Ethereum’s Challenges: The Scalability Problem

Ethereum’s immense success has also been the source of its biggest challenge: scalability.

Because so many people want to use its secure and decentralized network, the “block space” on the main Ethereum chain has become very limited and valuable. This leads directly to the problems identified in the Blockchain Trilemma. During periods of high demand, the network becomes very congested. As a result, the transaction fees, or gas fees, on the Ethereum mainnet can become extremely expensive. A simple transaction can sometimes cost tens or even hundreds of dollars.

To solve this critical problem, the Ethereum community has focused heavily on developing Layer 2 scaling solutions. As we have covered before, these are secondary protocols that are built on top of Ethereum. They process transactions quickly and cheaply on a separate layer. They then post a compressed summary of those transactions back to the secure main chain. These Layer 2 solutions are seen as the key to Ethereum’s long-term, scalable future.

Conclusion

In conclusion, Ethereum represents a monumental leap forward from the initial invention of Bitcoin. It is not just a digital currency. It is a programmable, decentralized, and global supercomputer. Anyone in the world can use this platform to build the next generation of open and transparent applications.

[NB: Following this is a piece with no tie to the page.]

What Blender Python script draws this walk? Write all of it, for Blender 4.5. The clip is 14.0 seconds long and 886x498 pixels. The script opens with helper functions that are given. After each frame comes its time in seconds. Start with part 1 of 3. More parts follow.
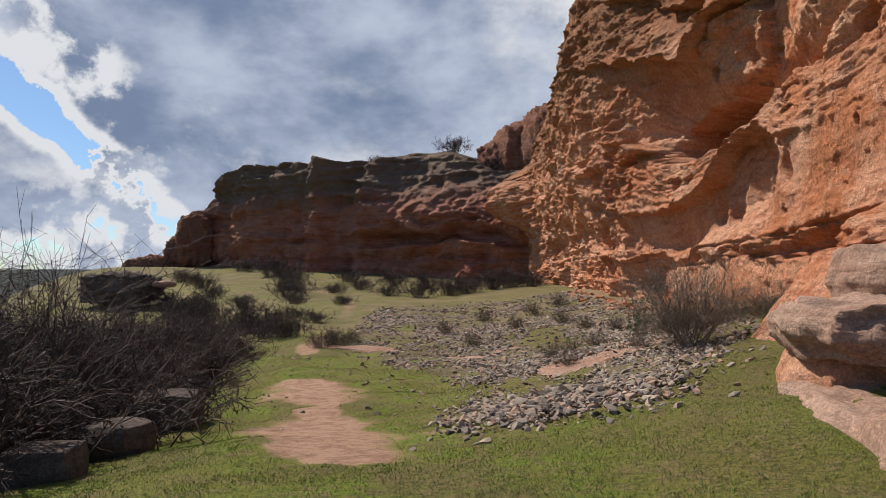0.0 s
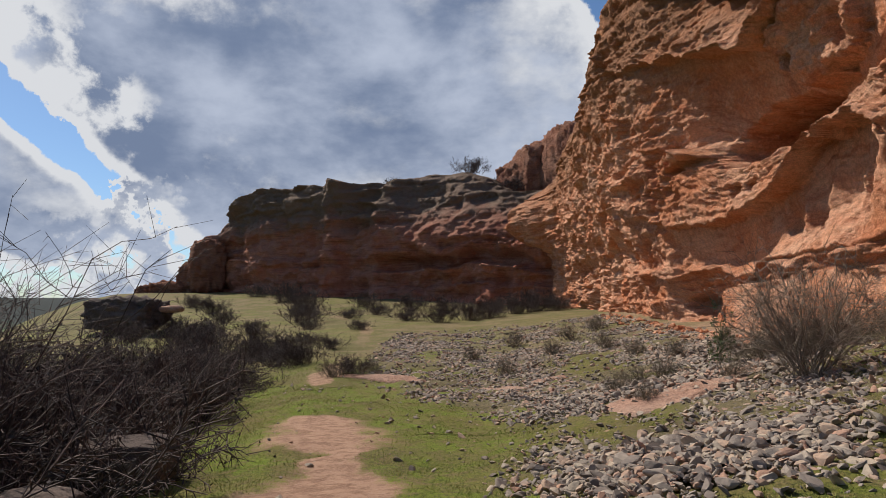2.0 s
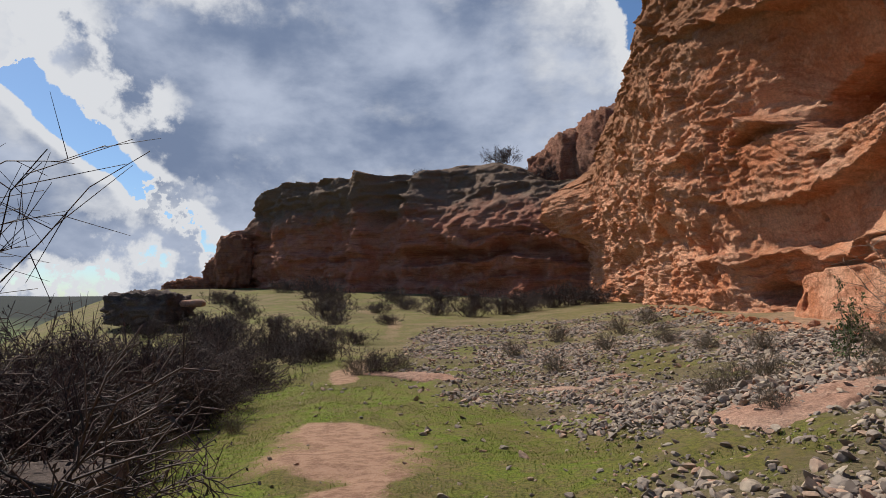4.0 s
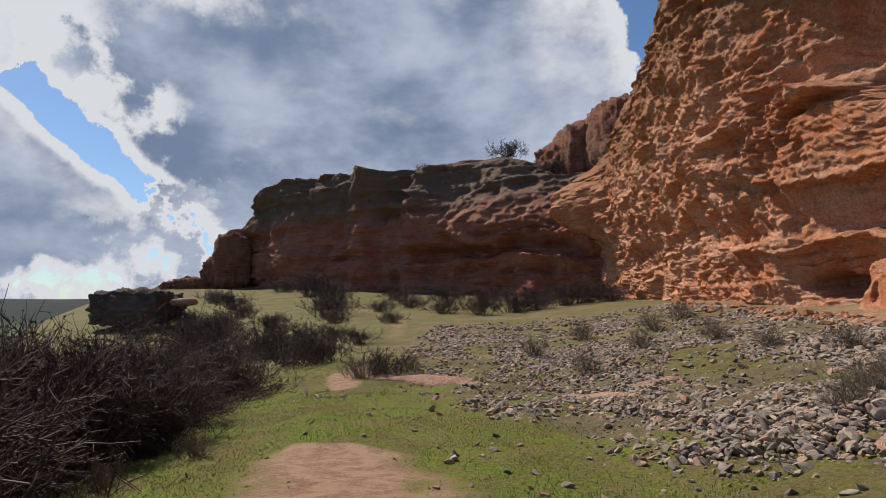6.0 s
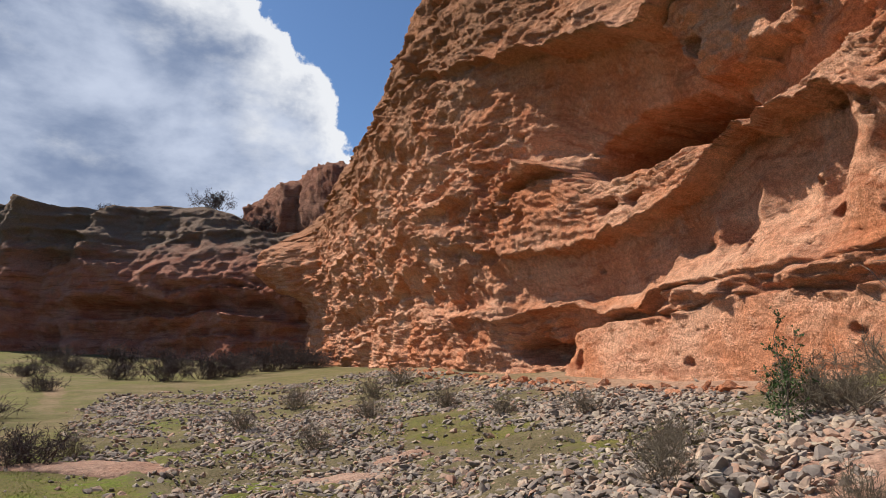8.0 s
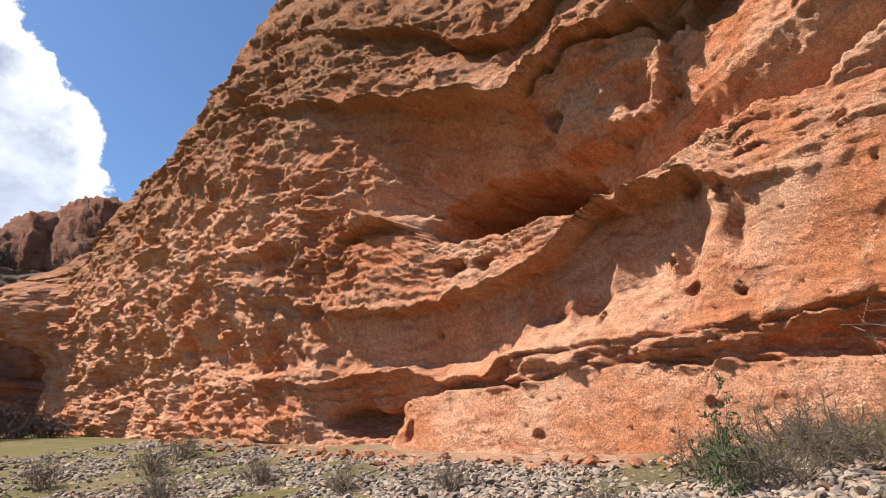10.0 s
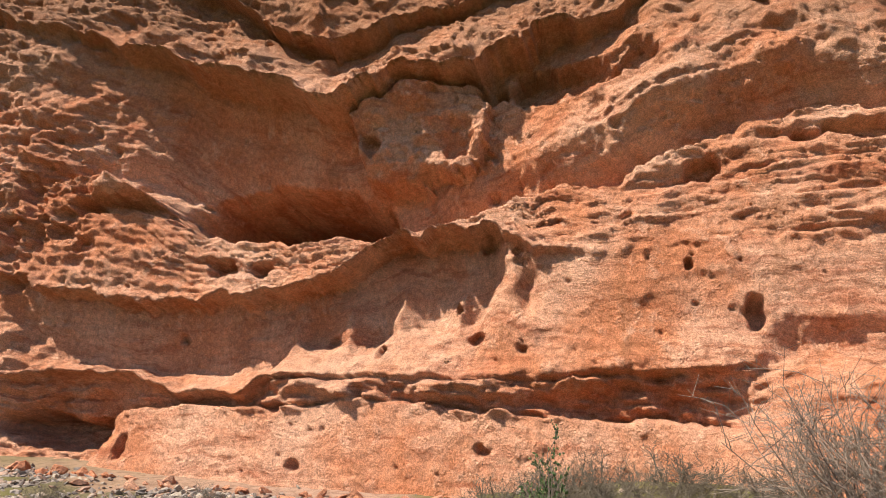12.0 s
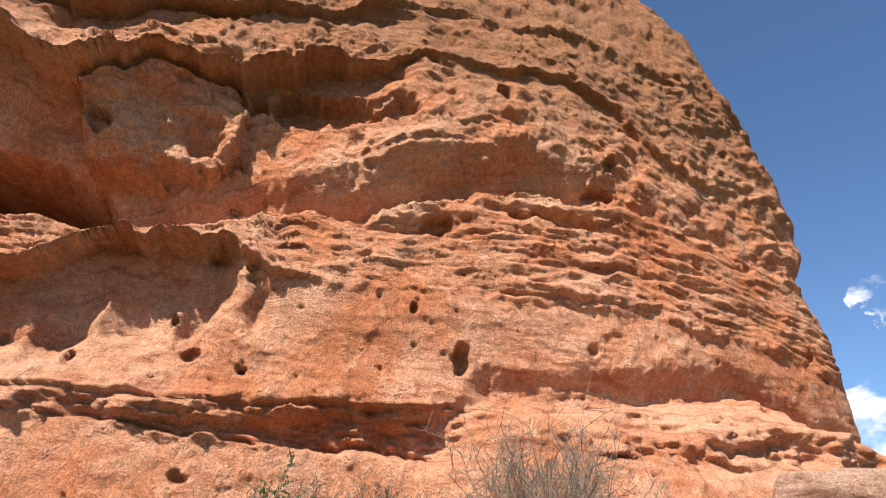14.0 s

Its core innovation of the smart contract unlocked the true, broader potential of blockchain technology. It transformed the blockchain from a simple, static ledger into a dynamic and creative platform for innovation. While it continues to face significant challenges with scalability, Ethereum’s vibrant and massive ecosystem of developers, users, and applications continues to push the boundaries of what is possible in a decentralized world. Understanding Ethereum is essential for anyone who wants to understand the future of decentralized finance, digital ownership, and the next generation of the internet itself.